Over the past year or so, there has been an air of resurgence about the job market.
With the number of people out of work soaring past the 2.5 million mark, there have gradual falls from quarter to quarter,with the last three months of 2013 proving no exception. Over that period, the number of people out of work fell by 125,000, although the actual rate of unemployment rose slightly to 7.2%.
Released at roughly the same time as the employment stats from the Office of National Statistics, it was revealed that the number of job vacancies had risen at such a rate that a 15-year high was achieved. This shows that there are opportunities to get into employment to a certain extent, while there is further proof of the job market entering a state of recovery.

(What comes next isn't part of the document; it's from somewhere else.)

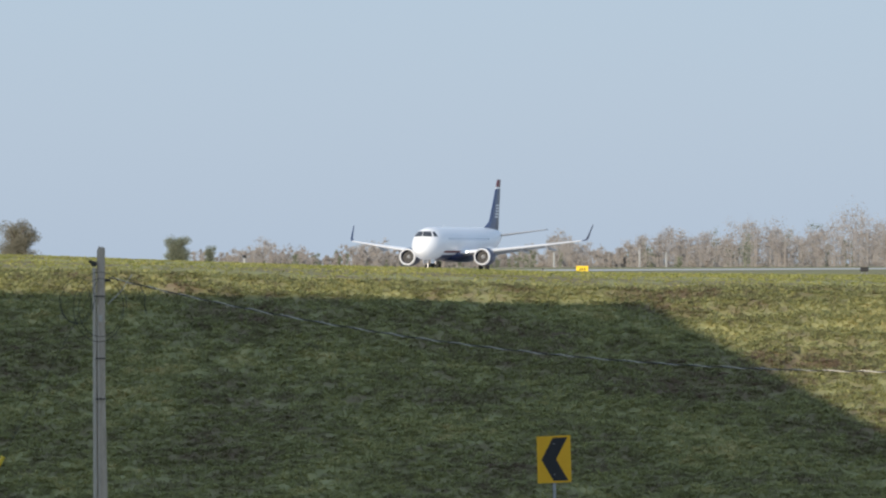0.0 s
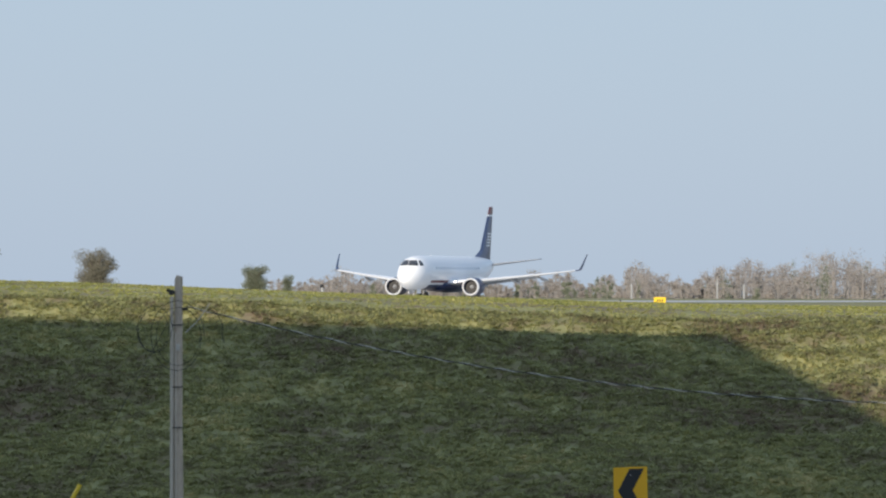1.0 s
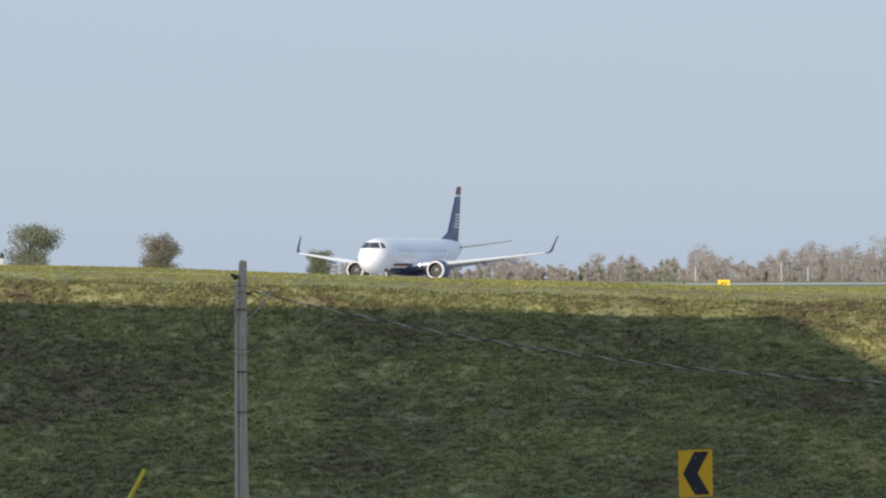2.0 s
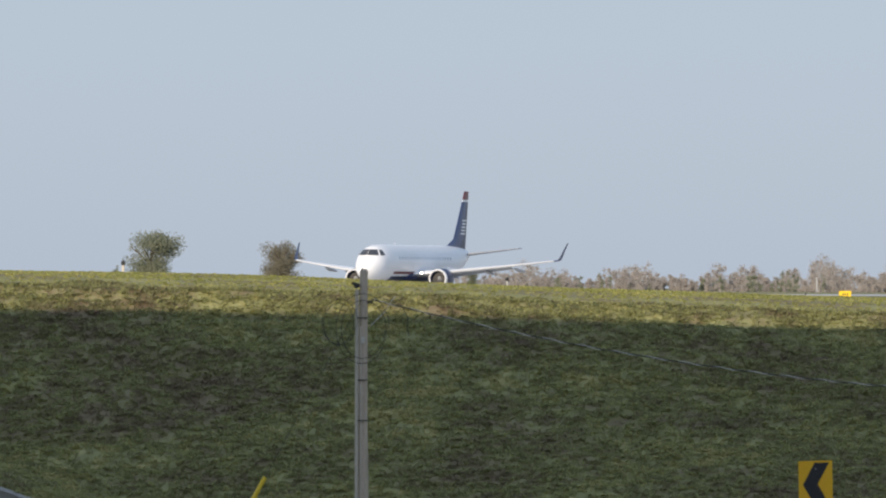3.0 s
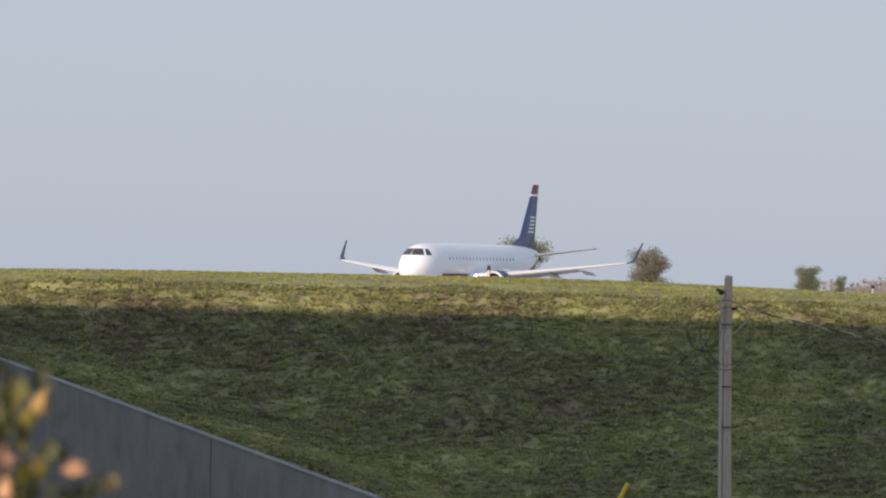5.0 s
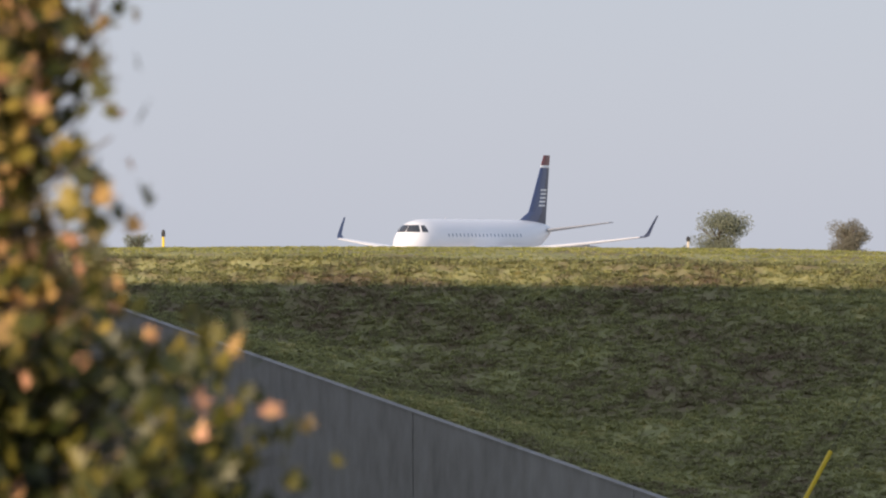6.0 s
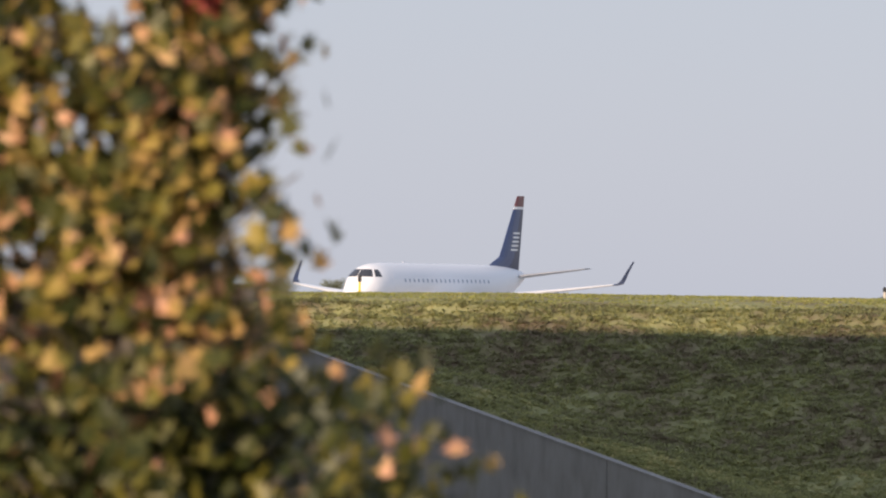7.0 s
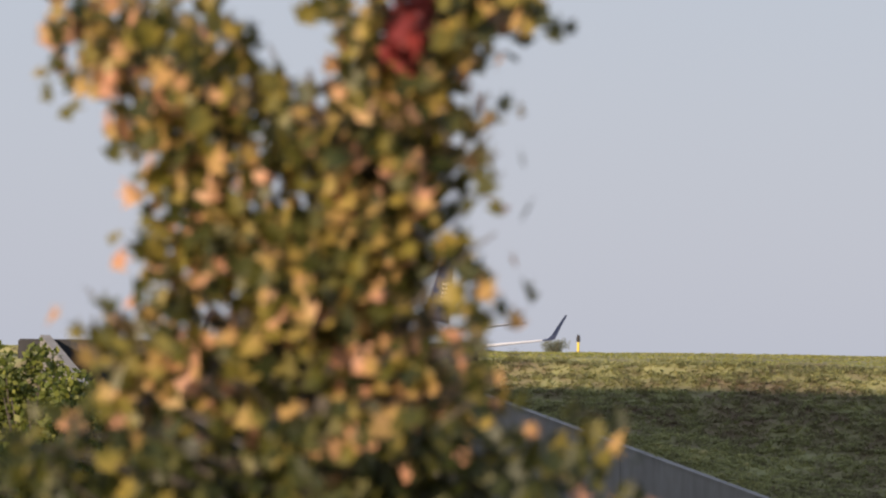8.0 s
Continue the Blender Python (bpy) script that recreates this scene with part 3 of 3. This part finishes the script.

In January, the number of vacancies available rose to 580,000, although this figure still pales into comparison with the total number of people still out of work, which is north of two million. Nevertheless, there is some good news for job-seeking graduates, as the total number of vacancies for them is expected to rise by just a shade over 10%.
This is likely to stay the same for the short-term, following recent positive trends, but there are a few anomalies which could help to drag down any future recovery in number of jobs available. The biggest one of all is the number of part-time roles available, which outweigh the number of full-time vacancies, while many people are declaring themselves self-employed.
That, coupled with the actual rate of unemployment rising slightly may help to stave off any potential interest rate rise implemented by the Bank of England. About that possibility, Rosemary Okolie, Market Analyst at City Index said:
“The small rise in unemployment rate to 7.2% was somewhat surprising given that expectations were that the rate would likely stay the same. It does, however, reinforce belief that interest rates are likely to stay put for the time being.
“The initial interest rate rise target was an unemployment rate of 7%, however additional variables were added last week, putting at bay an imminent interest rate rise. The latest unemployment rate reinforces that view,” she concluded.
While unemployment in general has been gradually declining, all eyes will be on whether the number of full-time and graduate roles continues to rise. If so, then the part-time and self-employment booms may soon be overshadowed, giving any future figures relating to unemployment and job vacancies a little more legitimacy.
Any changes of this nature are likely to take a while to materialise. This means that for the next few months, the majority of job vacancies are likely to be part-time.